Movement on the stations

Tuesday, 22 June, 2004 - 22:00
Category: 

Movement on the stations

 

At least 10 new power stations are likely to be built in Western Australia over coming years to cope with growing electricity demand and the retirement of existing units.

This prospect means that Western Power’s much-debated power procurement process is just one element in meeting WA’s future energy requirements.

Private sector companies such as Alinta and Griffin Group are aiming to fill the gap by building their own power stations.

Griffin Group executive general manager power generation, Wayne Trumble, says WA will need 1,400 megawatts of new power generation capacity by 2013.

This is based on projected growth in energy consumption over the next decade and the expected retirement of three Western Power units with a combined capacity of 720MW.

Western Power chief executive Harvey Collins said the utility was currently reviewing the timing of future retirements.

The first units to be retired would be either Muja AB, which was commissioned in 1965, making it the State’s oldest power station, or Kwinana B.

That would be followed by the Kwinana A plant.

Work is already under way on two new gas-fired power stations in the State’s South West.

Alinta is building a 140MW co-generation plant at Alcoa’s Pinjarra alumina refinery.

Output from the plant, due for completion in mid 2005, will be marketed direct to Alinta’s own customers as it continues its push into the electricity market.

Transfield Services is building a 240MW peak-load power station at Kemerton, near Bunbury.

It was selected last year by Western Power to build, own and operate the $260 million plant, which is due for completion in October 2005.

While these two projects have been proceeding relatively smoothly, the process of procuring WA’s next base-load power station  is more than a year behind the original schedule.

Western Power announced earlier this month that it had invited seven groups to submit indicative bids for a new 300MW to 330 MW base-load power station.

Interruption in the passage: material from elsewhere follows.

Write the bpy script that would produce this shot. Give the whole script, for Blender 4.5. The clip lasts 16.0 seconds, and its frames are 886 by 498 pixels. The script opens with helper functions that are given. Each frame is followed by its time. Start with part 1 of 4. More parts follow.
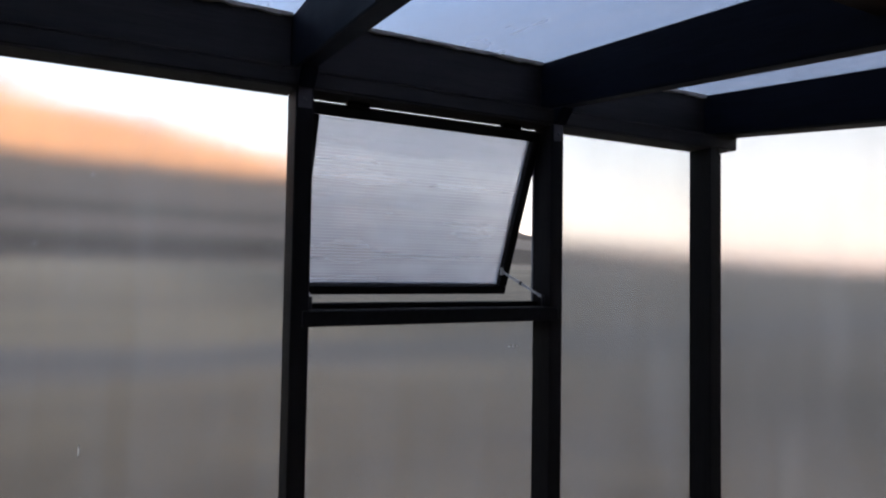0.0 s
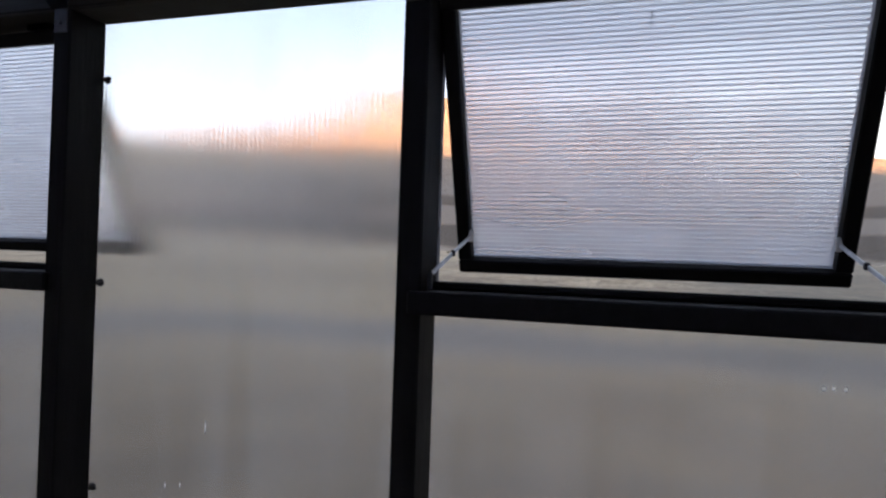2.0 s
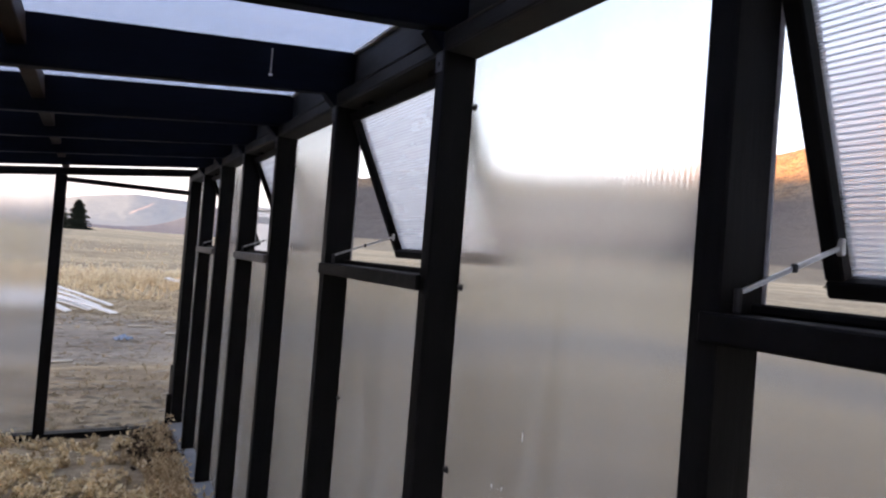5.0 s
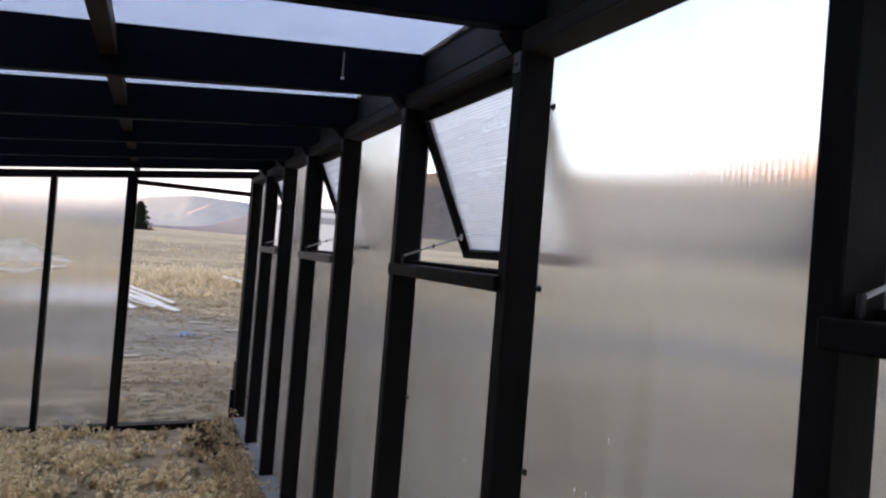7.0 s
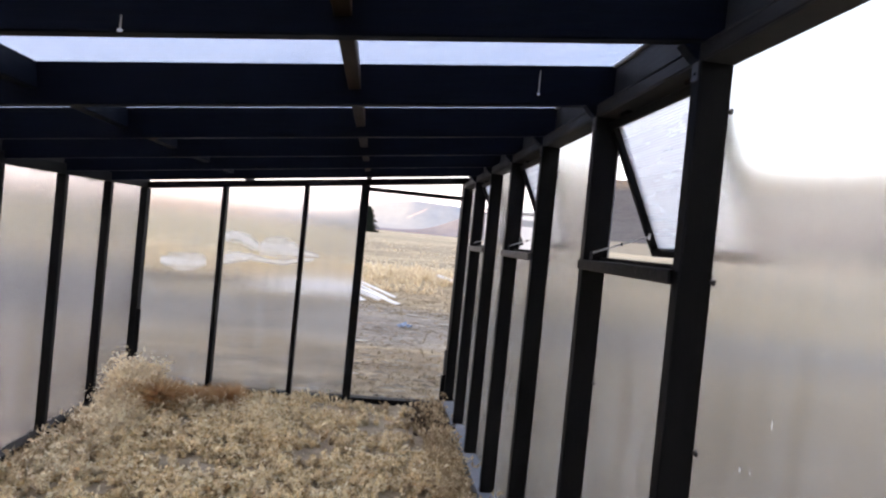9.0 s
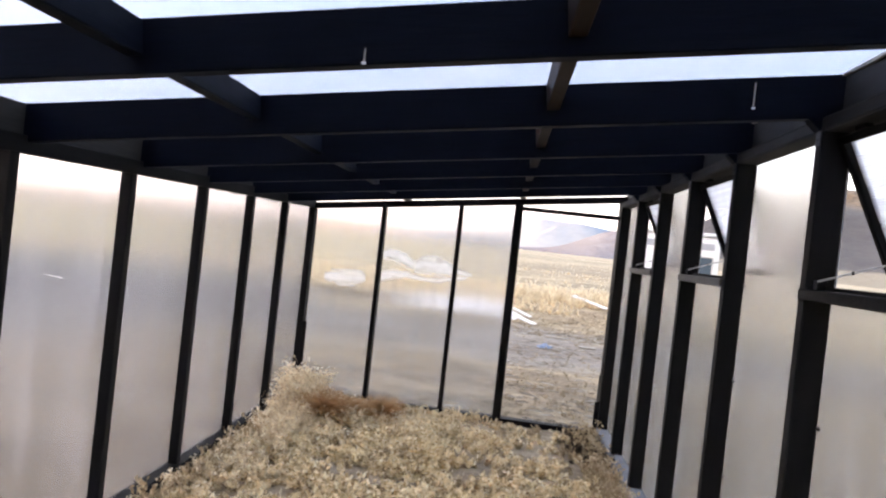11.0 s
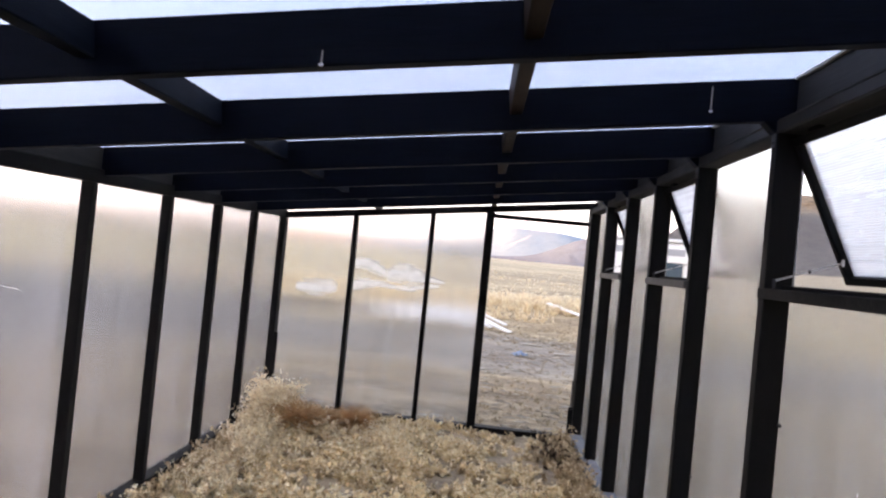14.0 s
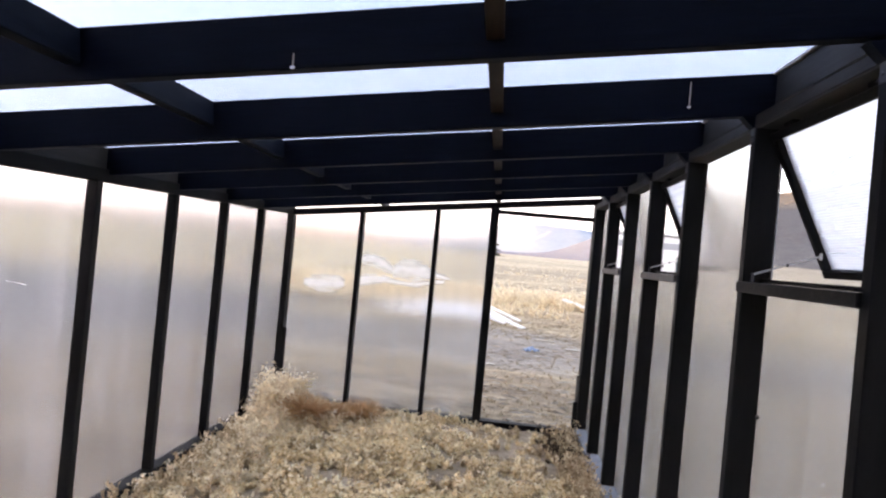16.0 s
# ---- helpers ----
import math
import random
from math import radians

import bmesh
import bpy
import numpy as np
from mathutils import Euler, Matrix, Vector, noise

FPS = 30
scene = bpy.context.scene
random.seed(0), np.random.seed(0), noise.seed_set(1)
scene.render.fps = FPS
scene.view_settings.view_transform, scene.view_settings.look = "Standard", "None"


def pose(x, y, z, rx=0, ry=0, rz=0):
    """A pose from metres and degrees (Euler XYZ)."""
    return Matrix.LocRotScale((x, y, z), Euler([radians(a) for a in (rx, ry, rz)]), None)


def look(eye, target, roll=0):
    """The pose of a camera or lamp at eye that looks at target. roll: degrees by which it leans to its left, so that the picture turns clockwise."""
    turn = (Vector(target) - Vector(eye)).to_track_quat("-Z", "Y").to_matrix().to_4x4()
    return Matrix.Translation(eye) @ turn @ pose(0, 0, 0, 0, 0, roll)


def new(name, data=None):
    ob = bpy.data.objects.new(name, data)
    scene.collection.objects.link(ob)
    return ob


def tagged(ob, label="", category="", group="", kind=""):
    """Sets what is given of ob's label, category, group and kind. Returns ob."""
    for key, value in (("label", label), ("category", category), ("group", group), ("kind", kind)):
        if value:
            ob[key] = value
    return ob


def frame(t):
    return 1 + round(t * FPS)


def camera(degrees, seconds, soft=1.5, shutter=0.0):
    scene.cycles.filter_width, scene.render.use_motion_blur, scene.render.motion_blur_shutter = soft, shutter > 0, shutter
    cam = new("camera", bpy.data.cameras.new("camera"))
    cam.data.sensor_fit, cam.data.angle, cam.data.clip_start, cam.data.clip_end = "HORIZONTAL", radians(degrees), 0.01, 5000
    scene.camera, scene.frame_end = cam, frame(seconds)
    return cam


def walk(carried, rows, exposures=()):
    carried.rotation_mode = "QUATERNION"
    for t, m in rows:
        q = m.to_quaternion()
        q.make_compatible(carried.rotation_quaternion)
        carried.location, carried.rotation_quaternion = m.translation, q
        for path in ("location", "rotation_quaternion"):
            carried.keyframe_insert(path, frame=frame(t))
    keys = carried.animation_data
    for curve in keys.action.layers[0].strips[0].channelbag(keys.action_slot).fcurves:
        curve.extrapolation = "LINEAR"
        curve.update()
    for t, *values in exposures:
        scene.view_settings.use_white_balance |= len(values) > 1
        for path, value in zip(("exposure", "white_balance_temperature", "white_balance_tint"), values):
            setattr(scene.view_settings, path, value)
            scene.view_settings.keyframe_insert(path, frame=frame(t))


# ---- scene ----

Western Power will pare down the proponents to a short list later this year and will make a final decision by September 2005, leaving just over three years for construction.

The seven proponents include the State’s two big coal miners.

Wesfarmers, owner of Premier Coal, has teamed up with J-Power, Japan’s largest power generation company.

Premier Coal managing director Stuart Butel said the group would use the latest generation technology and would benefit from Wesfarmers’ strength and presence in WA.

Ric Stowe’s Griffin Group, owner of Griffin Coal, also has a Japanese partner with the latest technology, in Mitsui & Co.

A third group, engineering company John Holland, intends developing a coal-fired plant but has not finalised its plans.

The other bidders include Canadian company Transalta Energy, which already has substantial operations in the Goldfields.

It owns Southern Cross Energy, which has total capacity of 225MW, and 50 per cent of the gas-fired Parkeston power station, with capacity of 110W.

Investment bank Babcock & Brown and environmental consulting group ERM have formed a joint venture to bid for the project.

The two final bidders are Transfield and Singapore company SembCorp Utilities.

Apart from the power procurement process, three other substantial new power stations are advanced in their planning

This includes a couple of major new wind farms, in the Mid-West, south of Geraldton.

Griffin is planning to develop an 80MW wind farm in partnership with Queensland government-owned Stanwell Corporation, supported in part by Western Power’s planned purchase of 90,000 renewable energy certificates.

A slightly larger 90MW wind farm, costing about $200 million, is proposed by a consortium comprising WA-based Carbon Solutions, Babcock & Brown and US utility National Power.

The consortium leapt a major hurdle in March when it signed a power purchase agreement with Alinta, giving it a market for all of its output.

The wind farm proposals need to cross two regulatory hurdles before they are able to proceed to financial close and the 12-month construction phase. First, they need to finalise arrangements for linking to Western Power’s network.

Second, they are waiting for the State Government to finalise its ‘top up and spill’ market rules, which accommodate the fluctuating output of renewable energy producers. 

Yet another power station at an advanced stage is Griffin’s 200MW Bluewaters plant at Collie.

Griffin aims to have the $130 million coal-fired plant commissioned and operational by December 2007, subject to clearing the protracted environmental review process.

Its proposal is to supply power and steam to industrial projects in the planned Coolangatta industrial estate, which Griffin is hoping to develop near Collie, with any surplus power sold into the network.

The Bluewaters project gives Griffin added flexibility in its bidding for the base-load power station.

Mr Trumble said Griffin was likely to put forward two alternatives, involving construction of either a 300MW power station adjacent to Western Power’s existing Collie A plant or a second 200MW unit at Bluewaters.

Mr Trumble said Griffin would ultimately like to build three 200MW units at Bluewaters, giving it a total capacity of 600MW.

Alinta’s aspirations in the electricity market extend well beyond the single co-generation plant currently under construction and the power purchase agreement with Renewable Power Ventures’ wind farm.

It would like to build additional co-generation units at Alcoa’s alumina refineries, but that is dependent on the capacity of the DBNGP increasing.

Mr Collins said it was possible Western Power may proceed with its 240MW Cockburn 2 power station.